According to Airey, if the creative economy is well developed, it can become a strong pillar in the economy. “In the UK, the creative economy earns up to 108 billion pounds and grows one and a half times more than the whole economy. So, this is how far it can go,” she says, adding that this revenue is a result of hard work.

“The 108 billions were a result of hard work, it’s not something that God gifts to you. As you know nurturing talents is the hardest work ladies and gentlemen,” she said.

She also advised the creative arts industry sector players as well as the government to leverage the expertise, experience, and international presence of the British Council, as the biggest contributor to this sector back in the UK, such that they can pick lessons and also benchmark on what should be done to elevate creative arts.

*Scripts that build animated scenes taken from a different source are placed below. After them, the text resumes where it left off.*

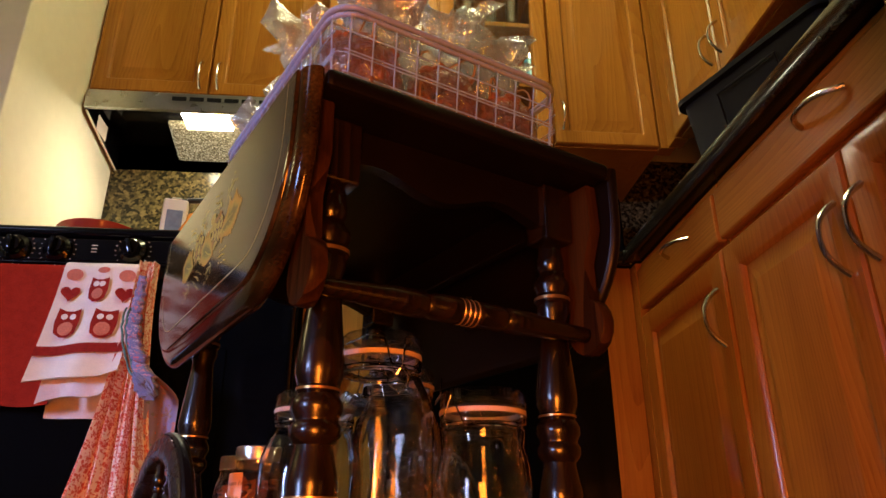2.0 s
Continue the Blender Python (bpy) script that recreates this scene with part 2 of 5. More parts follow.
OAK_TONES = (0.215, 0.080, 0.0060), (0.310, 0.127, 0.0095), (0.370, 0.164, 0.014)
OAK = wood("honey_oak", *OAK_TONES, "z", 0.30, 0.22, 62.0, 14.0, 0.70, 0.45, 0.12)
OAK_ACROSS = wood("honey_oak_crossgrain", *OAK_TONES, "x", 0.30, 0.22, 62.0, 14.0, 0.70, 0.45, 0.12)
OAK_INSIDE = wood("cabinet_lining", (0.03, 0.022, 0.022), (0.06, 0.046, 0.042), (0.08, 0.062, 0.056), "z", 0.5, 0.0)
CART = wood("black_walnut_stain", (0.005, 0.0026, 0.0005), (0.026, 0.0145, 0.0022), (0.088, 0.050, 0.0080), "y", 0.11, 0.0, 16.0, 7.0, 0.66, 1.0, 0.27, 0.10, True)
# Darker copy of CART, with the shade under the top in its colour
CART_SHADED = wood("shaded_walnut_stain", (0.002, 0.0010, 0.0006), (0.0036, 0.0018, 0.0010), (0.006, 0.003, 0.0015), "y", 0.38, 0.0, 120.0, 5.0, 0.7, 0.5, 0.25)
CART_ARM = wood("brown_walnut_stain", (0.008, 0.0032, 0.0008), (0.020, 0.0080, 0.0018), (0.048, 0.020, 0.0040), "z", 0.34, 0.0, 40.0, 8.0, 0.6, 0.7, 0.07)
CART_LEG = wood("turned_walnut_stain", (0.0025, 0.0013, 0.0006), (0.006, 0.0029, 0.0011), (0.017, 0.0082, 0.0031), "z", 0.24, 0.30, 60.0, 8.0, 0.6, 0.7)
CART_WORN = plain("worn_dark_wheel_wood", (0.022, 0.016, 0.015), 0.27, 0.0, 0.85, 210, 1.0, 0.0, 0.45, 0.65)
GILT = plain("gilt_band", (0.58, 0.36, 0.13), 0.32, 0.9, 0.3, 60)
GILT_LINE = plain("cream_inlay", (0.50, 0.44, 0.19), 0.45, 0.0, 0.25, 90)
STENCIL = stencil_tones()
STENCIL_TAN = plain("tan_stencil", (0.42, 0.23, 0.040), 0.45, 0.0, 0.35, 90)
STENCIL_DUSK = plain("dull_brown_stencil", (0.14, 0.082, 0.022), 0.45, 0.0, 0.3, 90)
STENCIL_PALE = plain("pale_gold_stencil", (0.58, 0.47, 0.095), 0.45, 0.0, 0.3, 90)
BLACK = plain("black_enamel", (0.0025, 0.0025, 0.0032), 0.10, 0.0, 0.3, 30, 0.02, 0.0, spec=0.14)
TRIM_BLACK = plain("glossy_black_trim", (0.003, 0.003, 0.004), 0.12, 0.0, 0.2, 60, 0.02, 0.0, spec=0.55)
BLACK_MATT = plain("black_moulded_plastic", (0.005, 0.005, 0.0065), 0.42, 0.0, 0.3, 150, 0.15, spec=0.3)
FRIDGE = plain("black_textured_door", (0.004, 0.005, 0.007), 0.20, 0.0, 0.3, 260, 0.60, 0.0, spec=0.50)
TRAY = plain("dark_blue_black_plastic", (0.005, 0.007, 0.013), 0.42, 0.0, 0.3, 90, 0.12, spec=0.18)
NICKEL = plain("brushed_nickel", (0.62, 0.60, 0.57), 0.24, 1.0, 0.15, 120, 0.05)
CHROME = plain("chrome", (0.75, 0.75, 0.76), 0.10, 1.0, 0.1, 60, 0.0)
STEEL = plain("stainless_strip", (0.55, 0.56, 0.58), 0.3, 1.0, 0.15, 150, 0.05)
TIN = plain("tinned_lid", (0.62, 0.58, 0.50), 0.28, 0.9, 0.2, 90, 0.1)
RUBBER = plain("pale_rubber_seal", (0.50, 0.38, 0.32), 0.55, 0.0, 0.15, 80)
GLASS = film_sheet("jar_glass", 0.07, (0.985, 0.985, 0.985), 26.0, 0.45, 0.0, edge=1.9, rough=0.02, stretch=0.22)
JAR_GLASS = glass("moulded_jar_glass", (0.985, 0.985, 0.985), ripple=26.0, strength=0.55)
PANE = film_sheet("window_pane", 0.03, (0.93, 0.93, 0.92), 0.0)
CELLO = film_sheet("cellophane", 0.30, crumple=70.0, strength=1.0, haze=0.05, rough=0.05)
CELLO_TOP = film_sheet("gathered_cellophane", 0.58, (0.97, 0.97, 0.98), 80.0, 1.0, 0.16, rough=0.07)
WIRE = plain("lilac_white_wire", (0.36, 0.45, 0.68), 0.30, 0.1, 0.12, 200, 0.05, 0.3)
BARK = plain("dark_baked_bar", (0.32, 0.135, 0.042), 0.5, 0.0, 0.5, 70, 0.5)
COOKIE = plain("brown_biscuit", (0.30, 0.105, 0.022), 0.45, 0.0, 0.5, 90, 0.6)
SEED = plain("dark_seed_brittle", (0.30, 0.145, 0.050), 0.4, 0.0, 0.6, 90, 0.6)
TWINE = plain("jute_twine", (0.42, 0.26, 0.11), 0.9, 0.0, 0.4, 400, 0.6)
CARD = plain("pale_card", (0.78, 0.70, 0.64), 0.8, 0.0, 0.08, 60, 0.05)
INK = plain("brown_ink", (0.10, 0.045, 0.03), 0.8, 0.0, 0.2, 60, 0.0)
GRANITE = speckle("dark_granite_top", (0.005, 0.005, 0.006), (0.020, 0.016, 0.012), 240.0, 0.16)
SPLASH = speckle("green_brown_granite", (0.014, 0.012, 0.006), (0.15, 0.115, 0.045), 110.0, 0.18)
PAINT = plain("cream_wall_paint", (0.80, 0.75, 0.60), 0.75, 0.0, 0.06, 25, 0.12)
# Dim warm room light is put into the colour of the unseen walls
DIM_LIT_WALL = plain("dim_warm_lit_wall", (0.36, 0.30, 0.20), 0.8, 0.0, 0.1, 25, 0.1)
PAINT_WHITE = plain("white_trim_paint", (0.80, 0.79, 0.80), 0.6, 0.0, 0.05, 25, 0.1)
FLOOR = plain("brown_floor_tile", (0.07, 0.045, 0.03), 0.45, 0.0, 0.3, 12, 0.1)
RED_TOWEL = plain("brick_red_terry", (0.36, 0.024, 0.010), 0.95, 0.0, 0.3, 380, 0.9, spec=0.05)
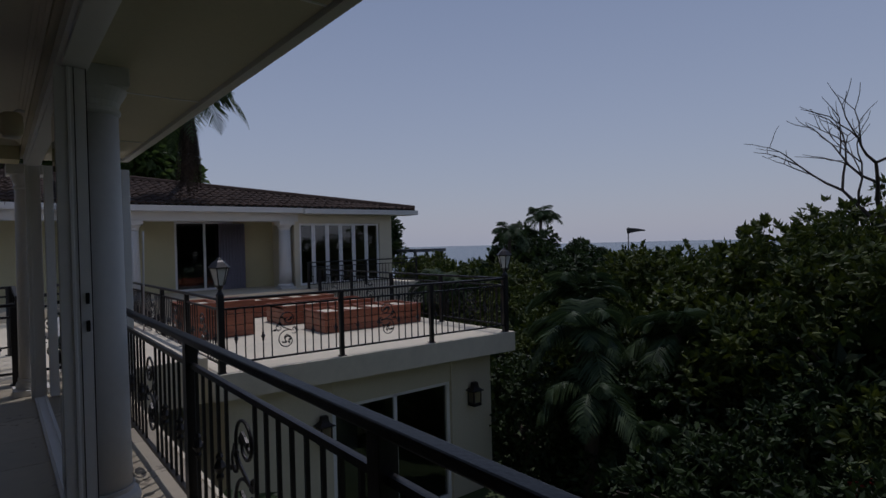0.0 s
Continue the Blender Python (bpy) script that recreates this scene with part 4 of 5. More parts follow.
def cream_chair(x, y, turn):
    e = thing("high_back_chair", "cream leather high-back dining chair with chrome legs", "chair", (x, y, 0), turn, group="cream dining chairs")
    bm = bmesh.new()
    rows = []
    for k in range(9):
        t = k / 8
        z = 0.30 + 0.76 * t
        w = 0.20 + 0.02 * t if t > 0.2 else 0.04 + 0.16 * (t / 0.2)
        xx = -0.2 - 0.07 * t
        cr = 0.02 if k == 8 else 0
        rows.append([bm.verts.new(p) for p in ((xx, -w, z - cr), (xx, 0, z + cr), (xx, w, z - cr), (xx + 0.05, w, z - cr), (xx + 0.05, 0, z + cr), (xx + 0.05, -w, z - cr))])
    for a, b in zip(rows, rows[1:]):
        for k in range(6):
            bm.faces.new((a[k], a[(k + 1) % 6], b[(k + 1) % 6], b[k]))
    bm.faces.new(rows[0][::-1])
    bm.faces.new(rows[-1])
    part("backrest", bm, WHITE_LEATHER, e)
    part("seat", boxes((-0.18, 0.24, -0.21, 0.21, 0.40, 0.48), bevel=0.03), WHITE_LEATHER, e)
    for sx, sy in ((-0.15, -0.17), (-0.15, 0.17), (0.2, -0.18), (0.2, 0.18)):
        s = -1 if sx < 0 else 1
        part("leg", tube(bmesh.new(), [(sx, sy, 0.40), (sx + s * 0.05, sy, 0.25), (sx - s * 0.02, sy, 0.10), (sx + s * 0.05, sy, 0.0)], 0.014, 6), CHROME, e, "curved chrome leg")
    return e


kt = thing("kitchen_dining_table", "dark glass-topped dining table on a steel base", "table", (-12.3, 5.7, 0))
part("tabletop", boxes((-0.55, 0.55, -1.3, 1.3, 0.72, 0.755), bevel=0.006), CABINET_WOOD, kt)
part("pedestal", boxes((-0.2, 0.2, -0.75, -0.55, 0.0, 0.72), bevel=0.01), STEEL, kt)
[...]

Speaking to journalists at the start of the weeklong series of activities showcasing Uganda’s creative arts work, dubbed the “Creative Economy Week,” Chilufya Besa, the British Council country director, alluded to the fact that the creative industry has massive economic potential; however, it is often overlooked. The UN estimates that the creative industry will be contributing up to 10 percent of the global GDP, which is massive and few industries have such potential.

He adds that this industry exceeds what is seen with the eyes; it involves the material suppliers in the case of artworks, the entire music and play value chains, including the costume designers as well as the backstage crew and so on. This gives it big potential to contribute to massive job creation in the country. Actually, the creative industry is the second-largest employer after agriculture.

According to Besa, unfavorable policies are among the major stumbling blocks in the development of creative arts in Uganda. He says policy changes will greatly contribute to the development of this industry.

“Uganda’s policy has not yet developed in line with the current times; the industry is not only about heritage but the entire spectrum. We have got film makers, fashion designers among others. We need to eliminate the piecemeal legislation of the sector, for effectiveness in the regulation regime.”

Specifically, Besa appealed to the government to review the creative industry taxation policy, to structure it in a way that facilitates the growth of the sector.

Rachel Magoola, a renowned musician, who is now a member of parliament, informed URN that the foundation of development in this industry starts by going back to the basics, for the sector players to be more authentic and tell that real Ugandan story in a more creative way. She adds that when it comes to managing the industry, there is a need to benchmark and demands for a full arts department in the ministry of gender instead of a mere desk.

“First of all we need an independent body that runs the creative industry, you can not have only a desk in a ministry like gender which has over six portfolios. The creatives industry is huge, bigger than coffee, oil and many others at the moment and the biggest resource is our young demographic who are interested in being creative, if we employ all these children, it is business to government art is a business and we need to understand.”

According to Magoola, the creative arts industry has not been given its due respect; it’s only being used for selfish interests.